The next generation 5G networks will deliver many added benefits to consumers, and it looks like AT&T may charge differently for these types of benefits, Fierce Wireless reported. In addition to offering faster download speeds, 5G will also deliver lower latency. Christopher mulled creating a pricing tier for gaming to capitalize on the latter feature. In addition to gaming, 5G’s fast speeds may also be beneficial for delivering virtual and augmented reality content.

Gamers looking to buy a 5G gaming laptop may be locked into one network at the time of purchase. AT&T’s vice president of radio networks, Gordon Mansfield, explained to PCMag that since each carrier operates 5G on different bands and spectrum, there won’t be one modem that delivers cross-compatibility between carriers in the beginning. This means that if you buy a laptop through AT&T, you may not be able to insert a SIM card from a different carrier if you’re unhappy with the service.

In addition to a gaming-centric 5G plan, AT&T may also offer bundles with Internet of Things (IoT) devices. The company recently announced a SmartThings tracker with Samsung, which includes one year of service in that device’s $99 price tag. After the first year, customers wishing to maintain the 5G service can either pay monthly or get billed a discounted amount if they choose to pay annually.

Another option would be to add the service to a customer’s existing bill. With smaller consumer devices like the Apple Watch, AT&T could tack on a service charge to connect these devices to its network. Currently, AT&T charges customers a $10 monthly fee to add the LTE-equipped version of the Apple Watch to their monthly phone plans.

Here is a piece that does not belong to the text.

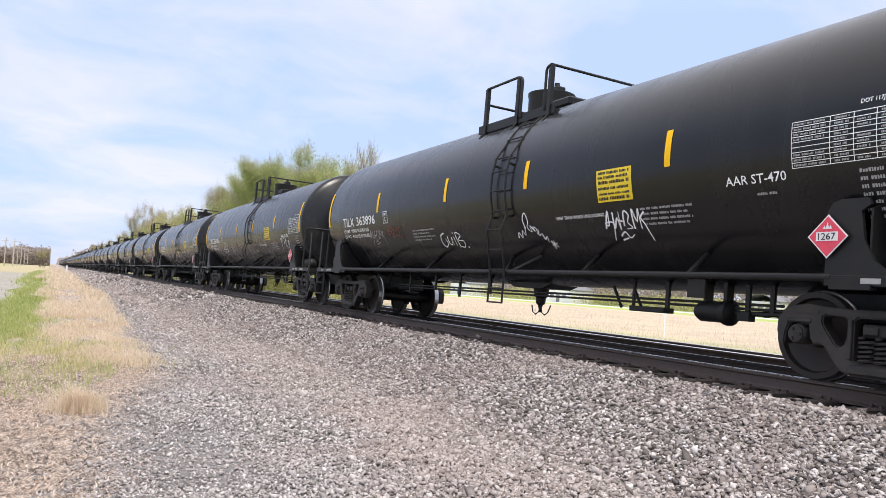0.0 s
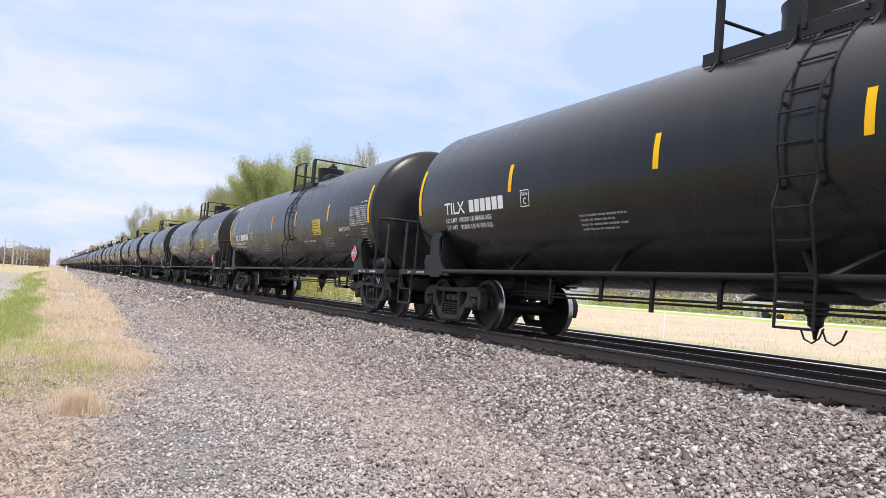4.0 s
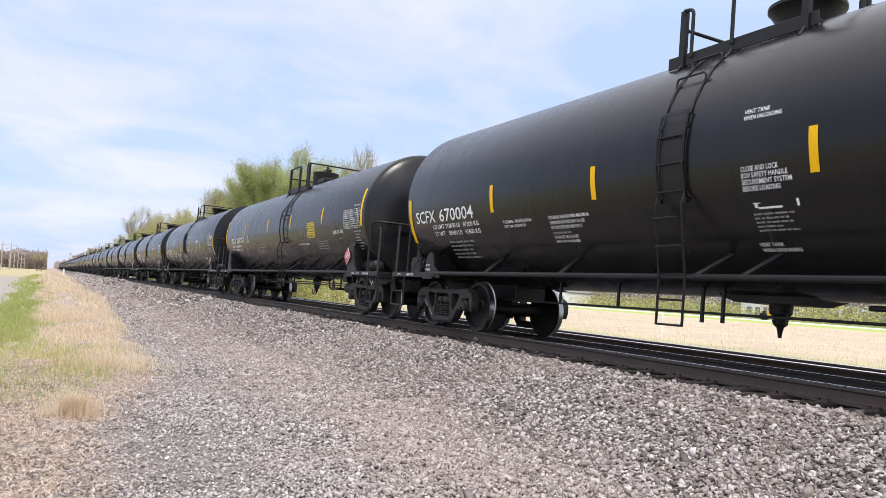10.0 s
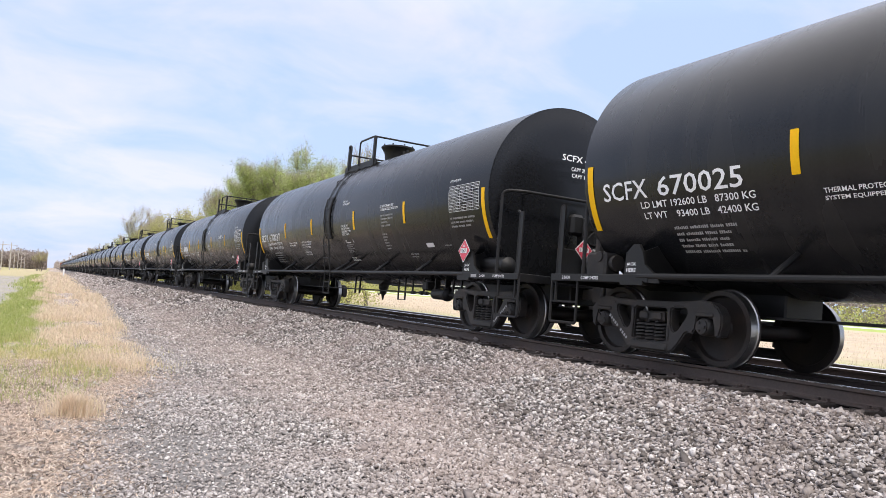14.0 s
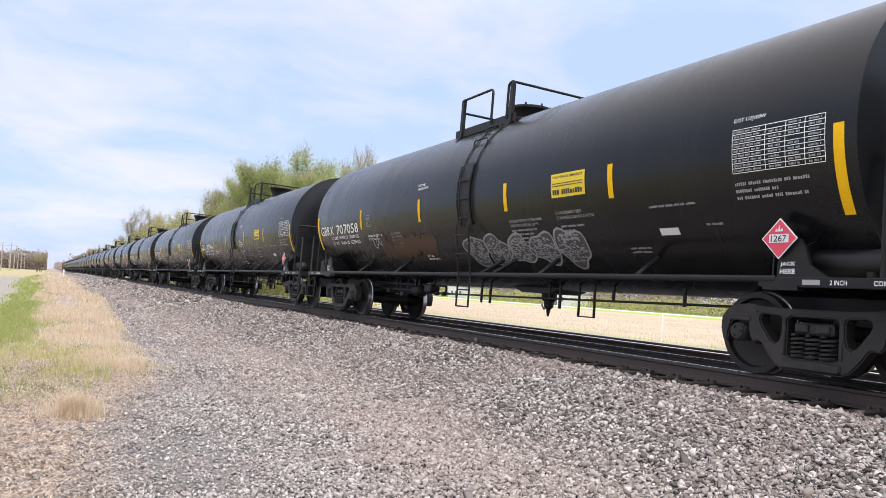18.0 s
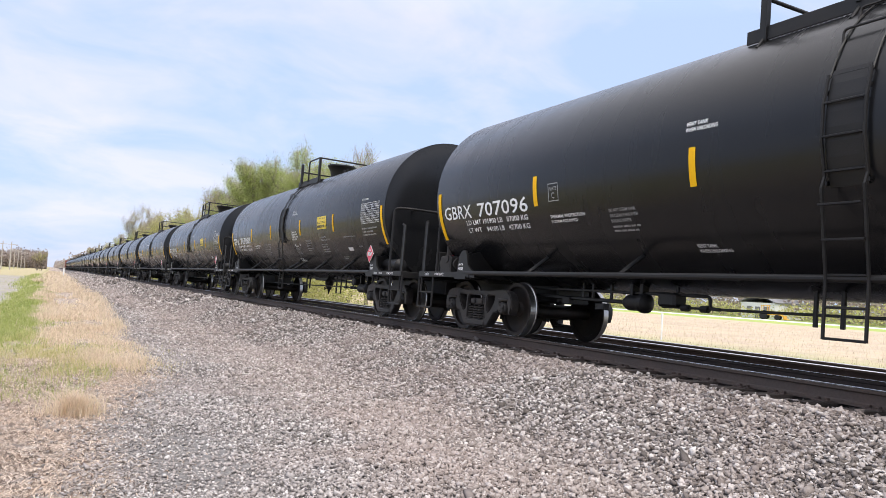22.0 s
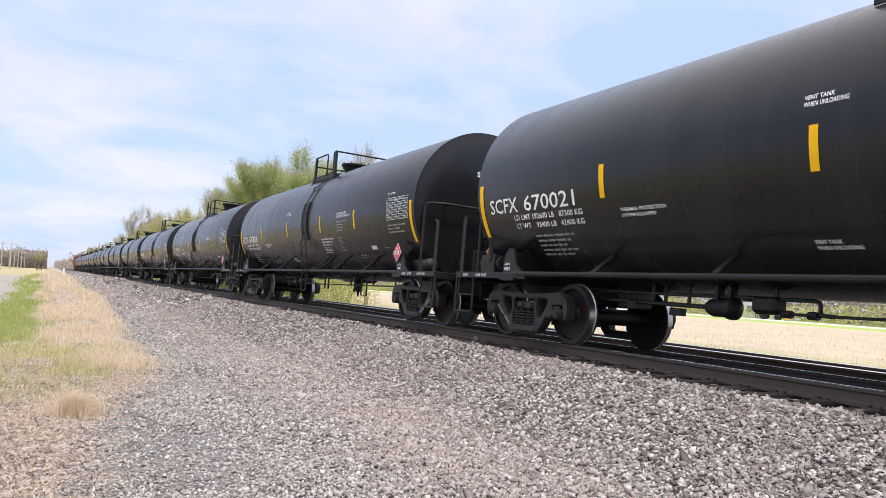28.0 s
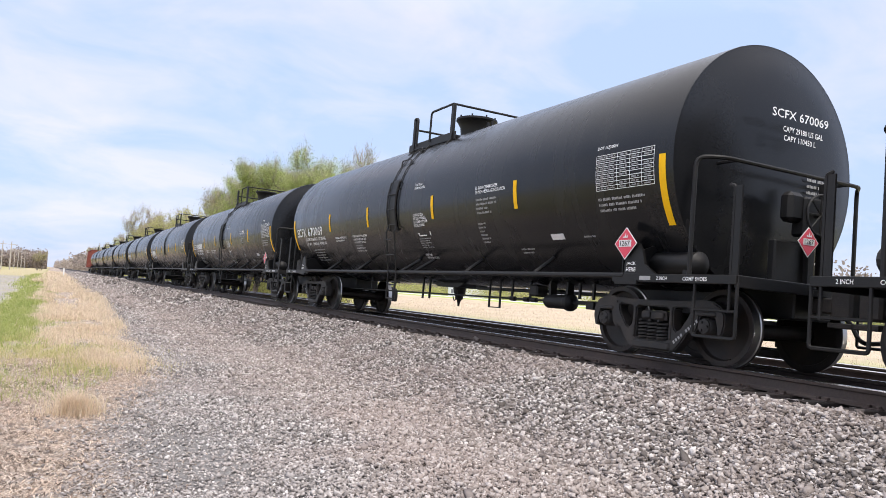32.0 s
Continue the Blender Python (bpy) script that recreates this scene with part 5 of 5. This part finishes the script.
# ---- trees and distance ----
M_BARK = mat("tree_bark", (.13, .105, .085), .9, 0, .25, 2, 20, .4, 30, second=(.18, .15, .13))
M_LEAF = blade_material("young_spring_leaf", ((0, (.20, .26, .07)), (.35, (.37, .43, .13)), (.7, (.46, .53, .19)), (1, (.55, .57, .27))))
M_OLIVE = blade_material("olive_budding_twig", ((0, (.28, .29, .10)), (.4, (.46, .46, .16)), (.8, (.62, .60, .24)), (1, (.50, .43, .24))))
M_TWIG = blade_material("bare_brown_twig", ((0, (.22, .18, .155)), (.5, (.37, .31, .27)), (1, (.50, .43, .37))))


def tree_parts(seed, height, leaves, leaf_size, spread_w, lean_open=.6, m=2400, rise=.35):
    """Trunk mesh and leaf quads of one tree standing at the origin."""
    rng = random.Random(seed)
    bm = bmesh.new()
    tips = []

    def grow(p, d, length, r, depth):
        pts = [p]
        q, dirn = Vector(p), Vector(d)
        for i in range(3):
            dirn = (dirn + Vector((rng.gauss(0, .2), rng.gauss(0, .2), rise * (.10 + .05 * depth)))).normalized()
            q = q + dirn * length / 3
            pts.append(q.copy())
        seg = 6 if depth == 0 else 4 if depth < 3 else 3
        rings = []
        up = Vector(dirn).orthogonal().normalized()
        for i, a in enumerate(pts):
            rr = r * (1 - .17 * i)
            s2 = dirn.cross(up)
            rings.append([bm.verts.new(a + rr * (math.cos(k * math.tau / seg) * up + math.sin(k * math.tau / seg) * s2)) for k in range(seg)])
        for a, b in zip(rings, rings[1:]):
            for k in range(seg):
                bm.faces.new((a[k], a[(k + 1) % seg], b[(k + 1) % seg], b[k]))
        if depth >= 2:
            tips.extend(pts[1:])
        if depth >= 4:
            return
        for i in range(rng.choice((2, 3, 3)) + (1 if depth == 0 else 0)):
            base = pts[-1] if i < 2 else pts[rng.choice((1, 2))]
            az = rng.uniform(0, math.tau)
            t = lean_open * rng.uniform(.5, 1.25) * spread_w
            side = Vector((math.cos(az), math.sin(az), 0))
            grow(base, (dirn + side * t).normalized(), length * rng.uniform(.58, .82), r * .56, depth + 1)
    for k in range(rng.choice((1, 2, 2))):
        az = rng.uniform(0, 6.28)
        grow(Vector((.25 * math.cos(az), .25 * math.sin(az), -.3)), Vector((.2 * math.cos(az), .2 * math.sin(az), 1)).normalized(), height * .33, height * .017, 0)
    top = max(v.co.z for v in bm.verts)
    k = height / top
    bmesh.ops.scale(bm, vec=(k, k, k), verts=bm.verts)
    nr = np.random.default_rng(seed)
    T = np.array([tuple(t * k) for t in tips])
    off = T.mean(axis=0)          # crown over the stem
    off[2] = 0
    T -= off
    bmesh.ops.translate(bm, verts=bm.verts, vec=(-off[0], -off[1], 0))
    pick = T[nr.integers(0, len(T), leaves)] + nr.normal(0, height * .027, (leaves, 3))
    s = leaf_size * nr.uniform(.5, 1.4, leaves)
    R = turns(leaves, nr)
    quad = np.array([(-.5, -.28, 0), (.5, -.18, .05), (.45, .25, 0), (-.4, .3, .06)])
    v = np.einsum("nij,kj->nki", R, quad) * s[:, None, None] + pick[:, None, :]
    # fine upright twigs round the limbs' ends
    base = T[nr.integers(0, len(T), m)] + nr.normal(0, height * .012, (m, 3))
    way = nr.normal(0, .35, (m, 3)) + np.array([0, 0, .9])
    way = way / np.linalg.norm(way, axis=1)[:, None] * (height * nr.uniform(.03, .10, m))[:, None]
    a = nr.uniform(0, math.tau, m)
    side = np.stack([np.cos(a), np.sin(a), np.zeros(m)], 1) * (height * .0011)
    tw = np.stack([base - side, base + side, base + way + side * .3, base + way - side * .3], 1)
    return finish(bm, "trunk", M_BARK), v, tw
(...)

Rival Verizon will be the first carrier in the U.S. to launch its 5G network. Unlike AT&T, Verizon is targeting home broadband for its first application of 5G when the service becomes available next month. Verizon said that its 5G Home service will cost $50 a month, taxes included, for customers who have a cell phone plan. Although AT&T has not disclosed what speeds customers can expect for its 5G network, Verizon quotes 300Mbps average speeds, with peaks hitting 1Gbps, making 5G competitive against fixed home broadband offerings like cable and fiber internet.

The first 5G device to launch on AT&T’s 5G network later this year is described as resembling a puck, suggesting it could be a mobile hot spot. Phones will likely launch in 2019 when AT&T builds out its 5G network. AT&T promises that 5G devices will also be able to fall back on the LTE network — which has a larger coverage footprint.